### Prompt
Search the listing for the string "label" and copy every line that contains it.

### Stored dataset items
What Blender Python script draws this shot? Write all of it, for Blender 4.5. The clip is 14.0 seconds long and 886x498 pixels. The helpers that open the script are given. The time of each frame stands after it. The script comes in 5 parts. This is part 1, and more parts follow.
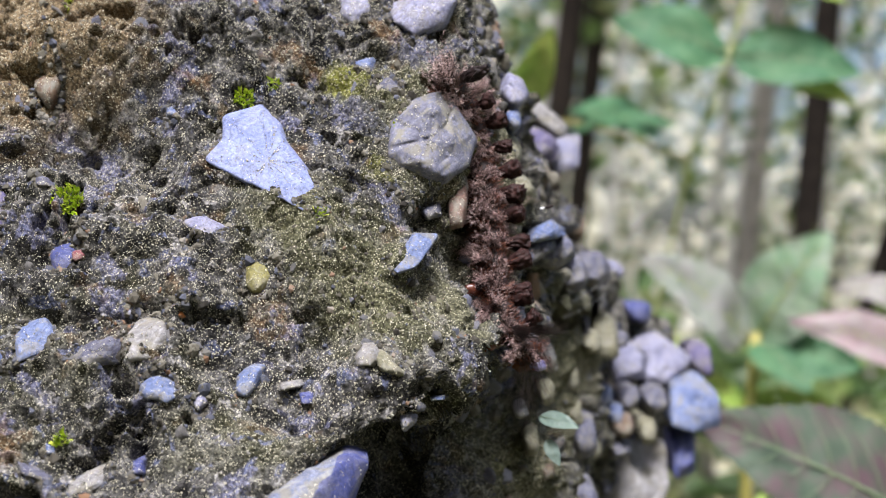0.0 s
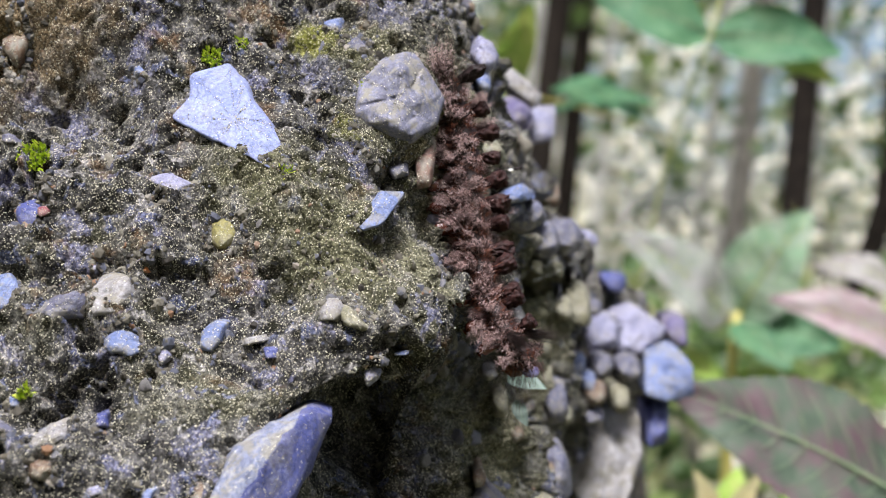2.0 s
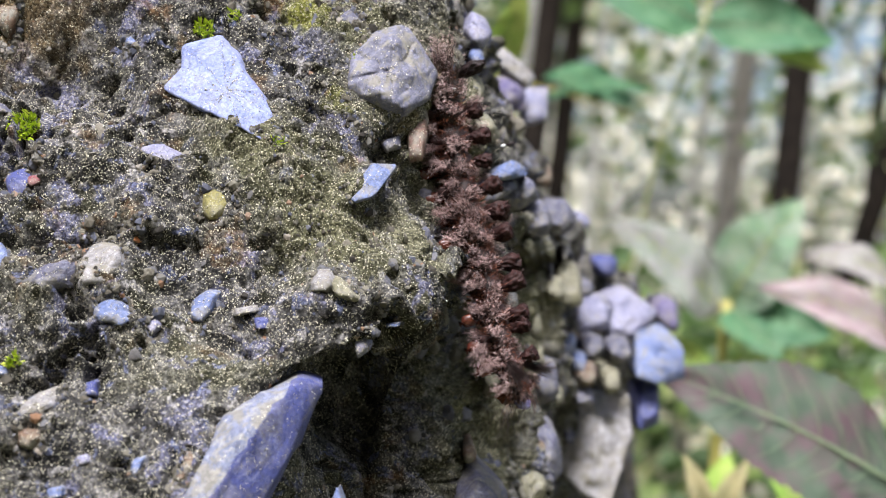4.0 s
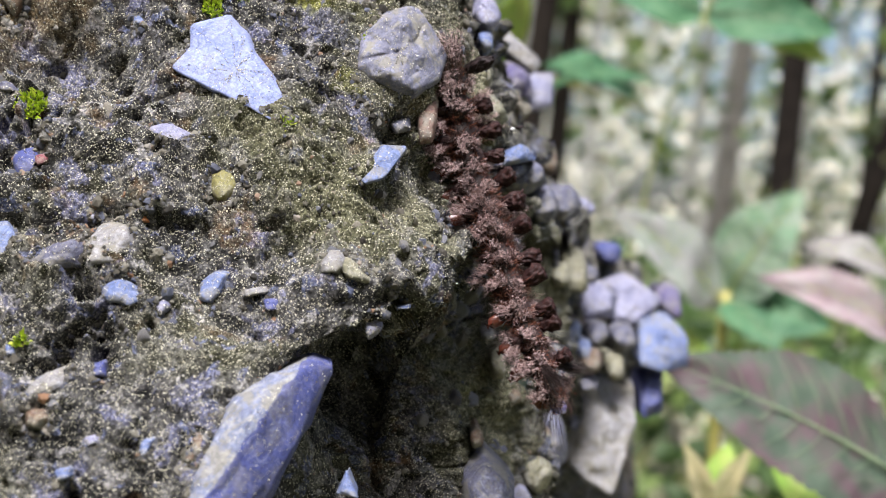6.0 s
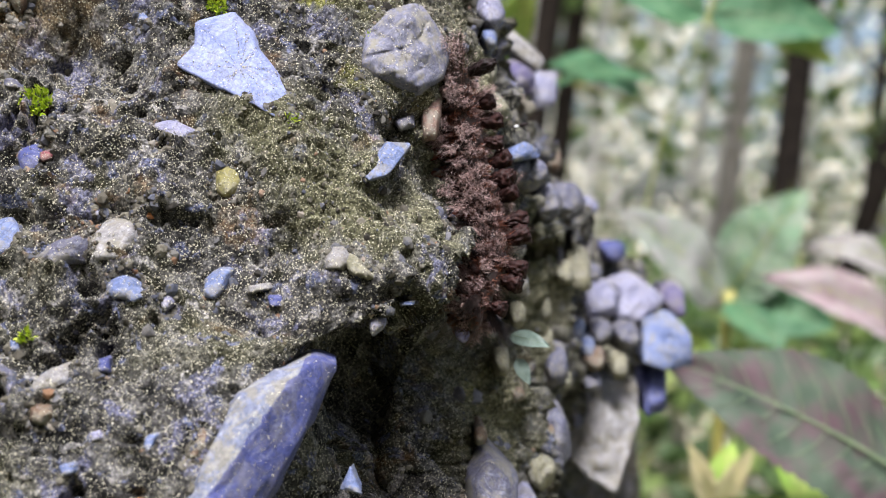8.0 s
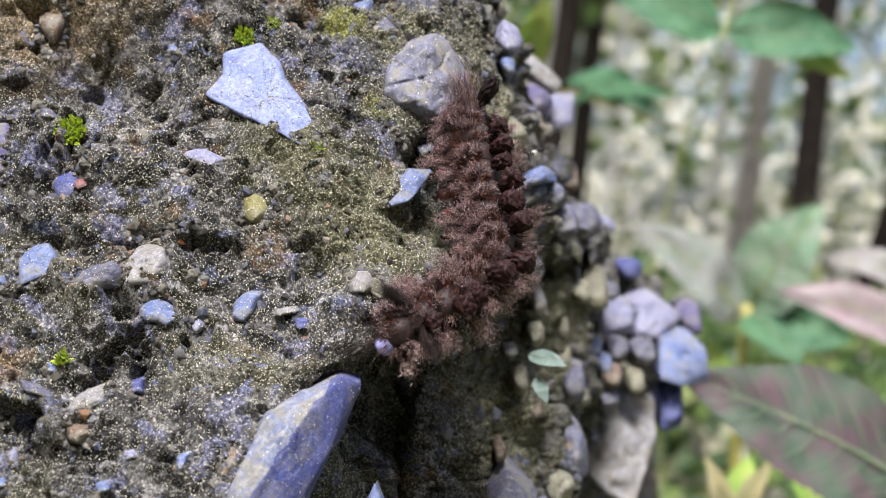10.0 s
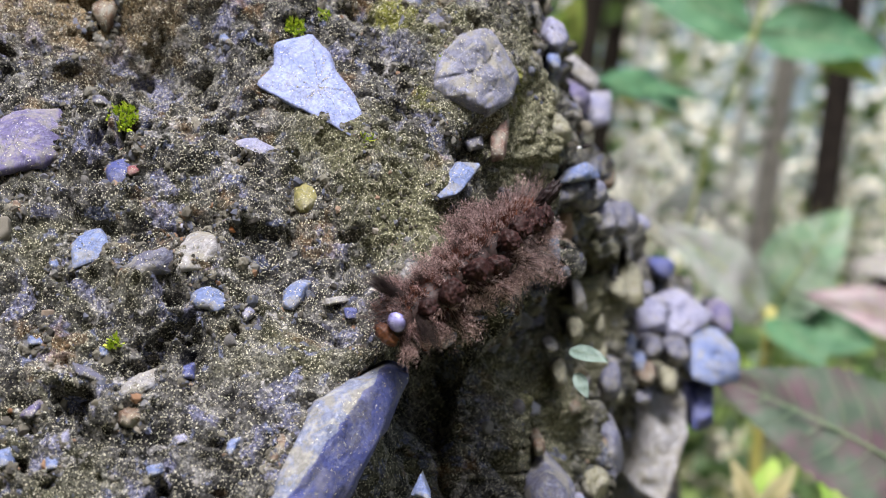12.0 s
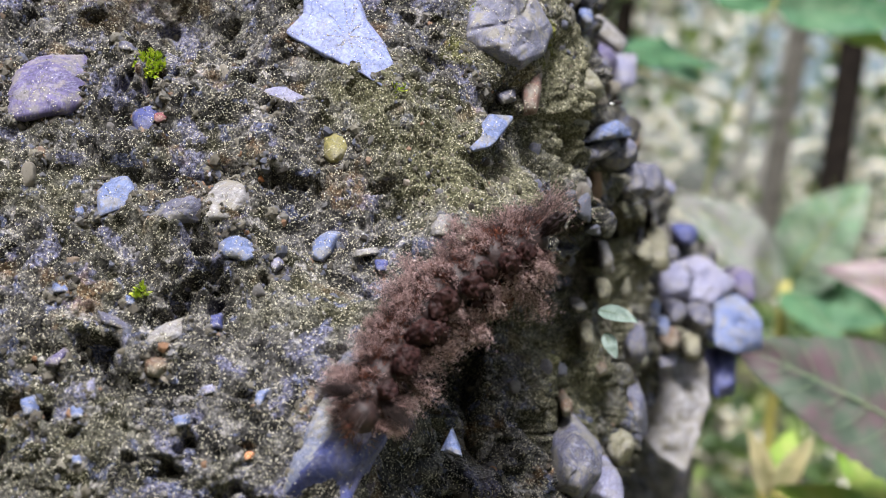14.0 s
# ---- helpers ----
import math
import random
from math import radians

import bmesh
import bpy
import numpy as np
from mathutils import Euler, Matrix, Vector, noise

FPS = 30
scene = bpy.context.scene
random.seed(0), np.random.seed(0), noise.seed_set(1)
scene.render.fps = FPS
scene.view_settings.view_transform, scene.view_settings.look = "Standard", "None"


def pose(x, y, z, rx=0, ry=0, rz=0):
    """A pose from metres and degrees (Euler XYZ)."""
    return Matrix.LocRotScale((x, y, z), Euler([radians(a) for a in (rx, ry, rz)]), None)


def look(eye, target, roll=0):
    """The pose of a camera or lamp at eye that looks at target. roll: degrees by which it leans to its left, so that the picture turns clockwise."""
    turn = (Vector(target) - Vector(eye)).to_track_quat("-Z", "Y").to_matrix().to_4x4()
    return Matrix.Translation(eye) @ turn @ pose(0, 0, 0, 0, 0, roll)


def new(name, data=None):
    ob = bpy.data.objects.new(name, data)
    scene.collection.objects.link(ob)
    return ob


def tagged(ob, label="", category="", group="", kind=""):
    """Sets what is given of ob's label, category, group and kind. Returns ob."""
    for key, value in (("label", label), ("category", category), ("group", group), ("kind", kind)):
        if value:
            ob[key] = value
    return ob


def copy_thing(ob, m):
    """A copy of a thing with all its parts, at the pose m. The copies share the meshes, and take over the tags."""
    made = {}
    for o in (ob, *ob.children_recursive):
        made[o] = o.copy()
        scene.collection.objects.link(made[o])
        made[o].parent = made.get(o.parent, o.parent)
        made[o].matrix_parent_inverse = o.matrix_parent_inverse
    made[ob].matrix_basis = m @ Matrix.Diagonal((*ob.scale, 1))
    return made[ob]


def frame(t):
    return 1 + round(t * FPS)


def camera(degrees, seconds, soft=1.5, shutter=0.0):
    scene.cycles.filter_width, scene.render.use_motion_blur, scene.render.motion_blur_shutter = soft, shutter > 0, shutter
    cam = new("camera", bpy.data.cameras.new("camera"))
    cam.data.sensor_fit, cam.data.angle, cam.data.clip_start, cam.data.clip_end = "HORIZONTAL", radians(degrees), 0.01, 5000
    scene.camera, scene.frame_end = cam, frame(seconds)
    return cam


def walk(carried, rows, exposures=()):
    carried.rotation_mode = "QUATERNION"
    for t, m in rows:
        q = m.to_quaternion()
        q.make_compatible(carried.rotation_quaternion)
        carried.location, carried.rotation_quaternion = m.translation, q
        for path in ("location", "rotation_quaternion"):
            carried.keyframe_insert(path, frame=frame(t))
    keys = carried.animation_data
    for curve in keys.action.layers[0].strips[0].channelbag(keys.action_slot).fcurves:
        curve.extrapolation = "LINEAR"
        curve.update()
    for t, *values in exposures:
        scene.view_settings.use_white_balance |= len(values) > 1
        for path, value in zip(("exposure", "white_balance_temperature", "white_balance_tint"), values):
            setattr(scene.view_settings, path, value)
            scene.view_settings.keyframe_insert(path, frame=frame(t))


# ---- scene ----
cam = camera(34.0, 14.0, soft=1.0)
METRES, EYE, TILT, LEAN, TURN = 1.0, 1.0, 0.0, -6.0, 0.0
ROWS = [
    (0.0, 0.00000, -0.00000, 0.00000, 0.000, 0.000, -0.000),
    (0.5, 0.00259, -0.00086, -0.00203, -0.034, -0.083, 0.015),
    (1.0, 0.00662, -0.00148, -0.00390, -0.071, -0.162, 0.135),
    (1.5, 0.00674, -0.00163, -0.00545, -0.104, -0.298, 0.028),
    (2.0, 0.00474, -0.00093, -0.00607, -0.431, -0.493, -0.138),
    (2.5, 0.00465, -0.00089, -0.00666, -0.527, -0.567, -0.253),
    (5.0, 0.00433, 0.00134, -0.01288, -0.908, -1.055, -0.648),
    (5.5, 0.00319, 0.00204, -0.01348, -0.862, -1.196, -0.757),
    (6.0, 0.00130, 0.00231, -0.01206, -1.027, -1.100, -0.916),
    (6.5, -0.00008, 0.00204, -0.01178, -0.982, -1.132, -0.983),
    (7.0, 0.00169, 0.00190, -0.01320, -1.115, -1.235, -0.846),
    (7.5, 0.00132, 0.00158, -0.01255, -0.979, -1.018, -0.977),
    (8.0, 0.00131, 0.00187, -0.01274, -0.874, -1.095, -0.957),
    (10.5, 0.00008, -0.00887, -0.00969, -0.020, -0.604, -0.840),
    (11.0, -0.00130, -0.00855, -0.00969, 0.010, -0.630, -0.952),
    (11.5, -0.00264, -0.00931, -0.00974, 0.139, -0.600, -1.243),
    (12.0, -0.00598, -0.00940, -0.01121, 0.462, -0.762, -1.968),
    (12.5, -0.00817, -0.00700, -0.01287, 0.582, -1.052, -2.442),
    (13.0, -0.00882, -0.00671, -0.01437, 0.594, -1.209, -2.912),
    (13.5, -0.01061, -0.00510, -0.01612, 0.765, -1.619, -3.110),
    (14.0, -0.01109, -0.00376, -0.01618, 0.703, -1.714, -2.740),
]
BASE = pose(0, 0, EYE, TILT, LEAN, TURN)
walk(cam, [(t, BASE @ pose(x, y, z, 90 + pitch, roll, yaw)) for t, x, y, z, yaw, pitch, roll in ROWS],
     [(0, 1.15), (1, 1.17), (2.5, 1.25), (5, 1.34), (6.5, 1.24), (8, 1.22), (14, 1.18)])

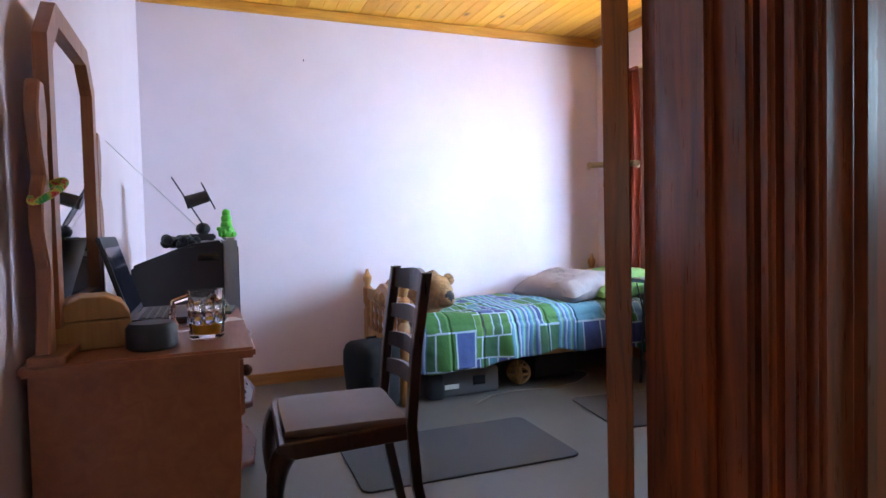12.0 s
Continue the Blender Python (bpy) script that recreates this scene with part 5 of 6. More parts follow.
for y in (-L + 0.045, L - 0.045):
    s = Shape()
    s.box(-0.46, -0.08, y - 0.015, y + 0.015, 0.088, 0.122, 0.004)
    part("stretcher", s, M_MAHOG, root)
s = Shape()
s.box(-0.3, -0.255, -L + 0.061, L - 0.061, 0.088, 0.12, 0.004)
part("stretcher", s, M_MAHOG, root)
pts = [(-L + 0.05, 0.977)]
for k in range(81):
    y = -L + 0.05 + (2 * L - 0.1) * k / 80
    v = y - 0.03
    h = 0.118 + 0.05 * math.exp(-((abs(v) - 0.325) / 0.085) ** 2) + 0.045 * math.exp(-(v / 0.07) ** 4) - 0.035 * max(0.0, (abs(y) - L + 0.09) / 0.04) ** 2
    pts.append((y, 0.977 + h))
pts.append((L - 0.05, 0.977))
s = Shape()
s.prism(pts, 'x', -0.035, -0.012, 0.004)
part("back_board", s, M_MAHOG, root, "scalloped upstand at the back")

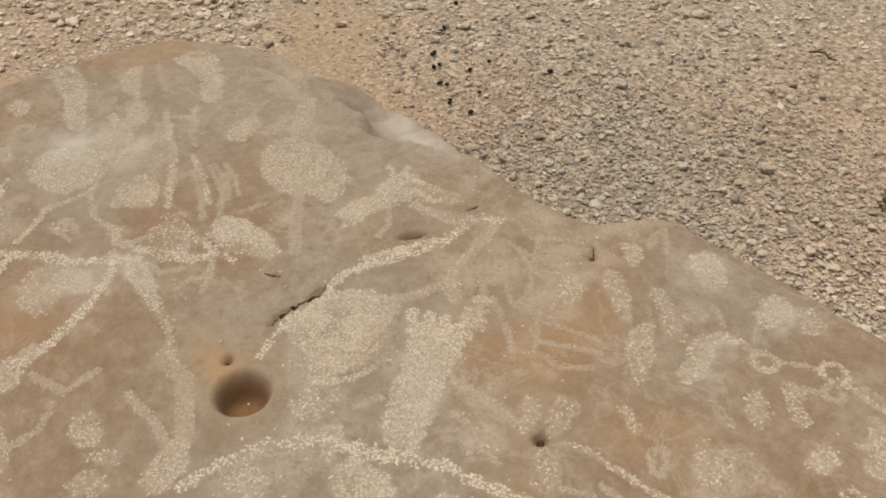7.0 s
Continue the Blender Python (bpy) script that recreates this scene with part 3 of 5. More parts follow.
fill(0.85, [(0.156, 0.932), (0.196, 0.950), (0.222, 0.944), (0.241, 0.916), (0.222, 0.870), (0.197, 0.850), (0.175, 0.863), (0.154, 0.876)])
stroke(0.0039, 0.6, [(0.248, 0.942), (0.261, 0.915), (0.265, 0.901)])
fill(0.85, [(0.271, 0.841), (0.297, 0.861), (0.318, 0.867), (0.332, 0.841), (0.320, 0.827), (0.283, 0.820), (0.270, 0.830)])
stroke(0.0051, 0.8, [(0.293, 0.860), (0.298, 0.886)])
stroke(0.0052, 0.8, [(0.317, 0.863), (0.323, 0.881)])
fill(0.7, [(0.143, 0.844), (0.165, 0.845), (0.164, 0.827), (0.145, 0.826)])
fill(0.7, [(0.129, 0.818), (0.156, 0.818), (0.149, 0.802), (0.132, 0.804)])
fill(0.75, [(0.095, 0.826), (0.121, 0.826), (0.121, 0.809), (0.100, 0.805)])
fill(0.7, [(0.121, 0.796), (0.139, 0.797), (0.136, 0.782), (0.122, 0.782)])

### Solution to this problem
def tagged(ob, label="", category="", group="", kind=""):
    """Sets what is given of ob's label, category, group and kind. Returns ob."""
    for key, value in (("label", label), ("category", category), ("group", group), ("kind", kind)):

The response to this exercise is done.